Monday, 12 July 2010

Wifie bishops and Metropolitical Embarrassment!

Much yowling on the Wifie Bishops vote in Engerland. What from the traditionalist point of view went wrong?

1) The Abp's solution was identifiably ecclesiological mince that would have stuffed the Cyprianic concept of territorial episcopacy. And everyone knew it. But the possible goodwill that might have lived with that for the sake of charity had gone since 1992. Pourquoi?

2) The fact that the last time generous provision was made (not least financially) , a goodly number took the money, joined the RC's and came back when they found they really didn't care for being men under authority without handing back the moolah, meant that there there was a lot less willingness to be generous. One Rip Off is enough.

3) SEVERE umbrage was felt over Pope Benny's announcement of the Ordinariate and the way it was done. The C of E was dissed and that REALLY rankled. Payback time - your Convert Aid Societies can pay the fecking bill!

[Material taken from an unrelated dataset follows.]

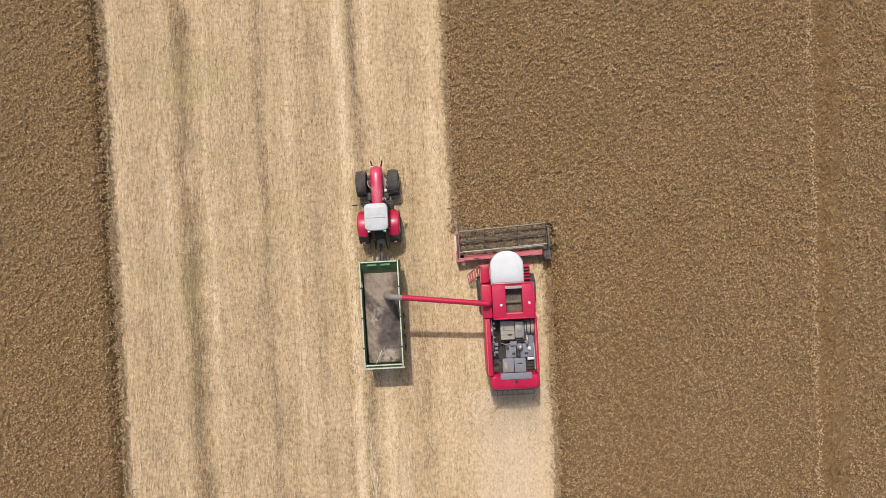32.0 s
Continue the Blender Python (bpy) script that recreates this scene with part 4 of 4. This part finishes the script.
s = Shape()
s.tube([(HL + 0.1, 1.04, RZ), (HR - 0.1, 1.04 + LEAN, RZ)], 0.04, 12)
reel = part("reel", s, M_REEL, header, "open tined reel in dark worn steel")
for k in range(6):
    a = radians(25 + 60 * k)
    s = Shape()
    s.tube([reel_at(HL + 0.10, a), reel_at(HR - 0.10, a)], 0.03 if k in (0, 2, 3) else 0.018, 8)
    part("tine_bar", s, M_STEEL if k == 2 else M_BAR if k in (0, 3) else M_REEL, header)
s = Shape()
for k in range(6):
    for j in range(44):
        p = reel_at(HL + 0.2 + (HR - HL - 0.4) * j / 43, radians(25 + 60 * k))
        s.tube([p, p + Vector((0, -0.10, -0.28))], 0.011, 4)
tagged(part("tines", s, M_REEL, header, "rows of thin dark tines"), kind="stuff")
for x in (HL + 0.10, -1.0, 1.0, HR - 0.10):
    s = Shape()
    hub = reel_at(x, 0) - Vector((0, RR, 0))
    for k in range(6):
        s.tube([hub, hub + (reel_at(x, radians(25 + 60 * k)) - hub) * (1.45 if k == 0 else 1.0)], 0.022, 6)
    s.tube([hub - Vector((0.03, 0, 0)), hub + Vector((0.03, 0, 0))], 0.10, 14)
    part("spider", s, M_REEL, header)
for x, y0 in ((HL - 0.02, 0.05), (HR + 0.05, 0.20)):
    s = Shape()
    s.tube([(x, y0, 1.12), (x, y0 + 0.6, 1.25), (x, y0 + 1.5, 1.05)], 0.05, 8)
    part("reel_arm", s, M_REEL, header)
s = Shape()
s.tube([(0.2, 0.50, 1.06), (2.55, 0.60, 1.06)], 0.035, 8)
part("drive_shaft", s, M_STEEL, header)
# Gear at the header's end; its box is added to cast shade behind.
s = Shape()
s.box(HR - 0.30, HR + 0.12, -0.24, 0.28, 0.45, 1.32, 0.05)
gear = part("gear_shadow_box", s, M_REEL, header, "dark end gear box, added to cast shade behind the header")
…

4) The Leadership of Forward in Faith's "secret negotiations" with my old friend Mgr Patrick Burke absolutely incensed the Anglican clergy. This was duplicitous p****ng around and really evaporated sympathy.

and of course...

It was the Archbishop's idea. The 2 Double crossed dudes interfered in the deliberations and conclusions of a Synod committee and Synods do not like being down graded by prelates. Also, Rowan's centralising/authoritarian tendencies could here be checked and rebuked. Warning signs for a covenant vote. This result was no surprise.